REQUIREMENTS: Show, in full, each line of the data that contains "with".
----- DATA SHOWN
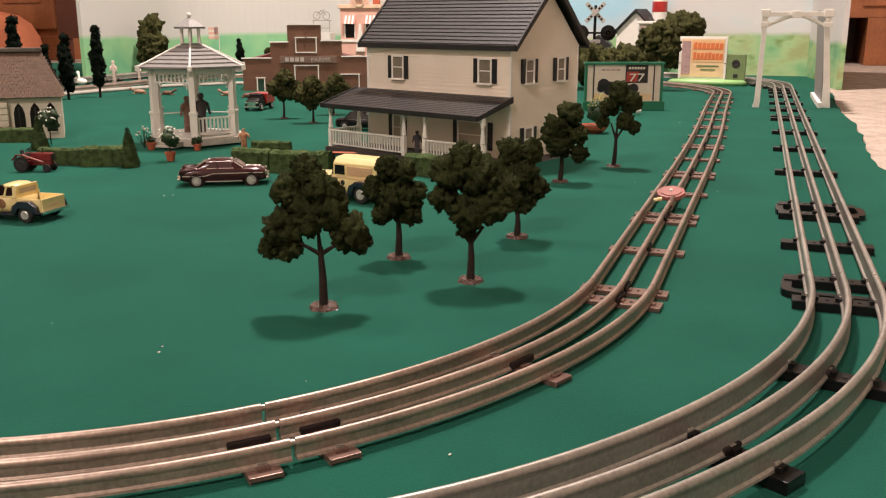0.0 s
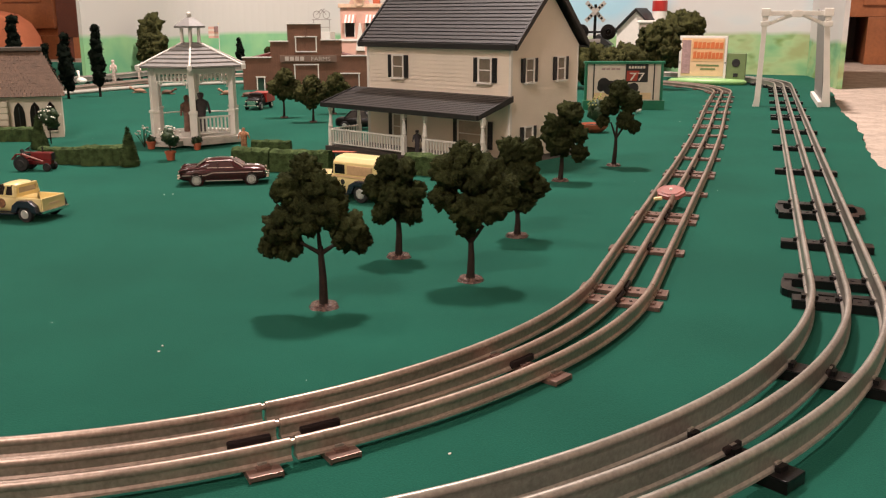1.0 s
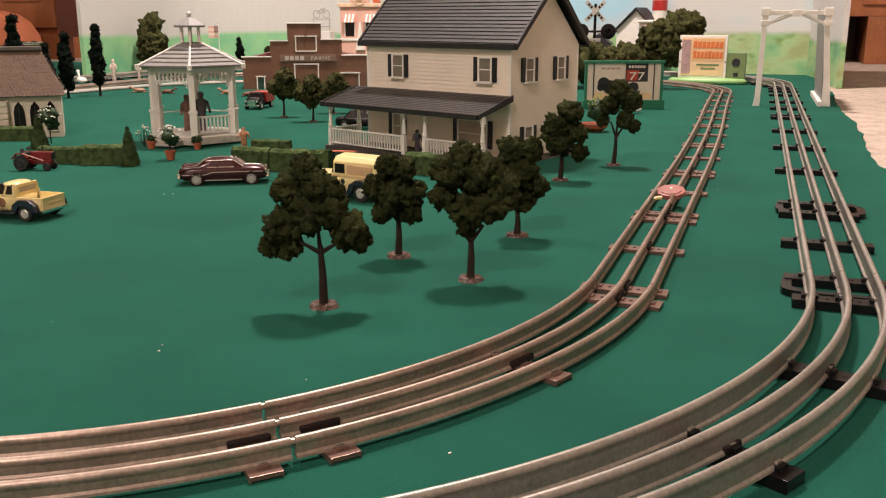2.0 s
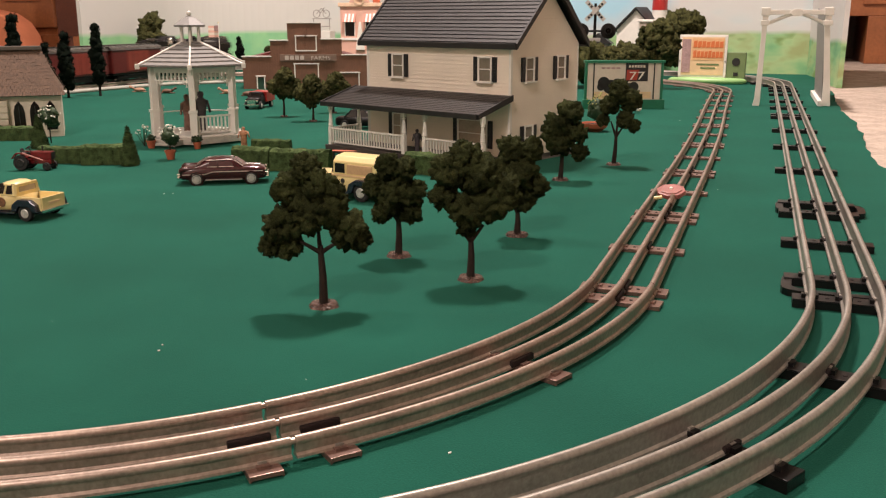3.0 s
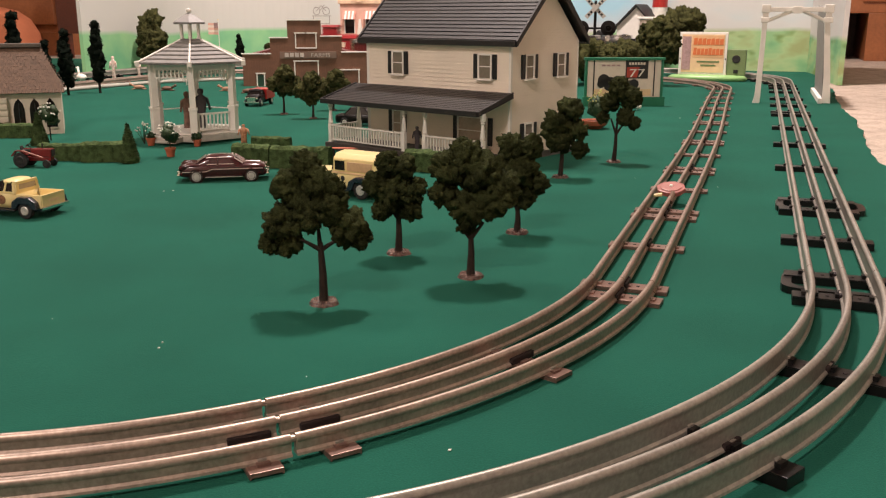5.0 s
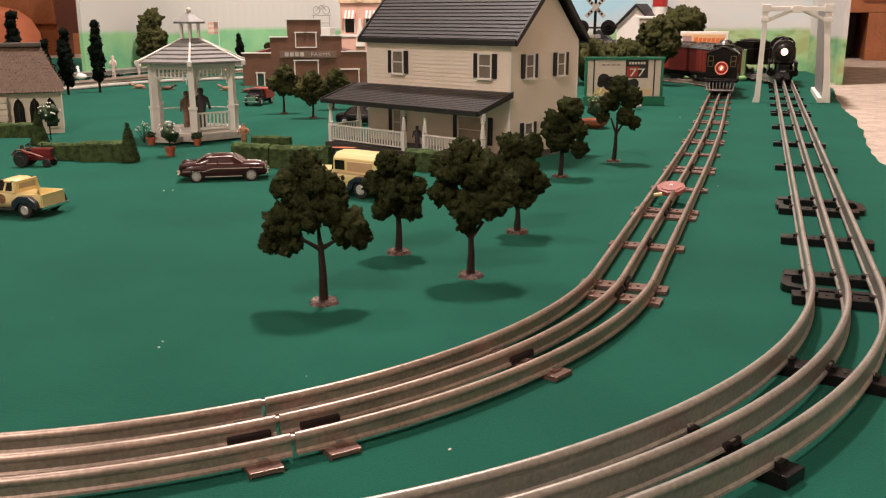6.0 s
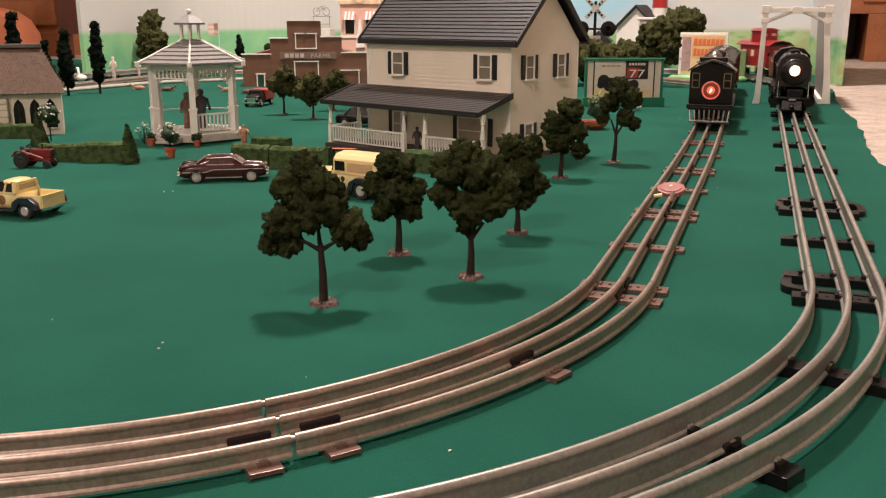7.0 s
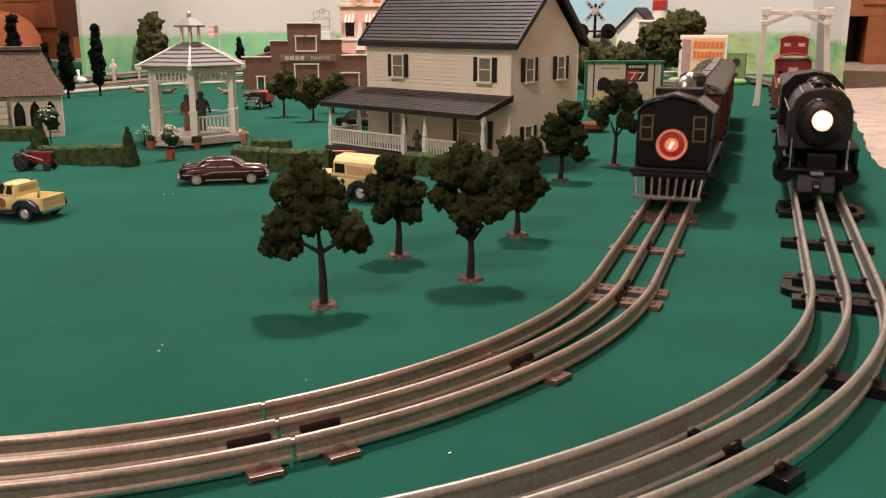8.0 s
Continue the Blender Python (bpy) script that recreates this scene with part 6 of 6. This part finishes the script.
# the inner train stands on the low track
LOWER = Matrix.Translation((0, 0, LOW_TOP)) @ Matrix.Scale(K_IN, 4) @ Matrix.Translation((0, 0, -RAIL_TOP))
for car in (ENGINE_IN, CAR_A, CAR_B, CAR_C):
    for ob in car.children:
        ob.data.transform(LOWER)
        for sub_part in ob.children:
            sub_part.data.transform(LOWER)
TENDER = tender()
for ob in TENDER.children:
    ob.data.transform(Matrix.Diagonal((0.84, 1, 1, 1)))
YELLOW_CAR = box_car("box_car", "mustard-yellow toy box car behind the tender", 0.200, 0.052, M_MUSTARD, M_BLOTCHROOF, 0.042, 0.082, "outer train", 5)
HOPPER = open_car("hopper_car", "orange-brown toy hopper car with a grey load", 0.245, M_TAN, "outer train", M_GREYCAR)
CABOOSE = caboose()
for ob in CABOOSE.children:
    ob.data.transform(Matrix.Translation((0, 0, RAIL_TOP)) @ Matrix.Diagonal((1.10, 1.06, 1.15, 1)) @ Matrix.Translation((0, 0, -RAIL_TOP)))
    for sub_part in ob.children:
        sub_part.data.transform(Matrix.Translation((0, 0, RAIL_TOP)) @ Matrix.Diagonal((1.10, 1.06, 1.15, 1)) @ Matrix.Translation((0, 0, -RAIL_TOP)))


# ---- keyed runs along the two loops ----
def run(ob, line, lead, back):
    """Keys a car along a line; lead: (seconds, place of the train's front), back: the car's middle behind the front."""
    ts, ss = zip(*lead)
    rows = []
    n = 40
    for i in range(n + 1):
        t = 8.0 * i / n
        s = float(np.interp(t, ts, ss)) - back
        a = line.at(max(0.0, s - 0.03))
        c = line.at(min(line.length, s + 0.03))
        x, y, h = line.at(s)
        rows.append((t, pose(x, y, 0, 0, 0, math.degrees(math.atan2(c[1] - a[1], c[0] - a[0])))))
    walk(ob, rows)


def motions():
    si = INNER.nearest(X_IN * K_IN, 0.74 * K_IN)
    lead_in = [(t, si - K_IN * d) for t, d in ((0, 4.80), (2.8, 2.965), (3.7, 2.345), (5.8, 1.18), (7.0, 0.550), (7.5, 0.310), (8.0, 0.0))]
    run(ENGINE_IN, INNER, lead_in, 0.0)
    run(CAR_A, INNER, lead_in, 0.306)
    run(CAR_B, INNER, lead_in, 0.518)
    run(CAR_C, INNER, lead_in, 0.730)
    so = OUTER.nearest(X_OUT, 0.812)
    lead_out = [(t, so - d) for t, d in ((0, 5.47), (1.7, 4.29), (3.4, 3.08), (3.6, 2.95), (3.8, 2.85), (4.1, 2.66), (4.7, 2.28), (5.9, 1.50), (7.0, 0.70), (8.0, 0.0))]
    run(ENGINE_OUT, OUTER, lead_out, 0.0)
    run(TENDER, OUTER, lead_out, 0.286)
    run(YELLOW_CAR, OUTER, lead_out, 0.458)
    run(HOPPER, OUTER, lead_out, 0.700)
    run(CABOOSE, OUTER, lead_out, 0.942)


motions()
----------
TASK RESPONSE:
Continue the Blender Python (bpy) script that recreates this scene with part 6 of 6. This part finishes the script.
HOPPER = open_car("hopper_car", "orange-brown toy hopper car with a grey load", 0.245, M_TAN, "outer train", M_GREYCAR)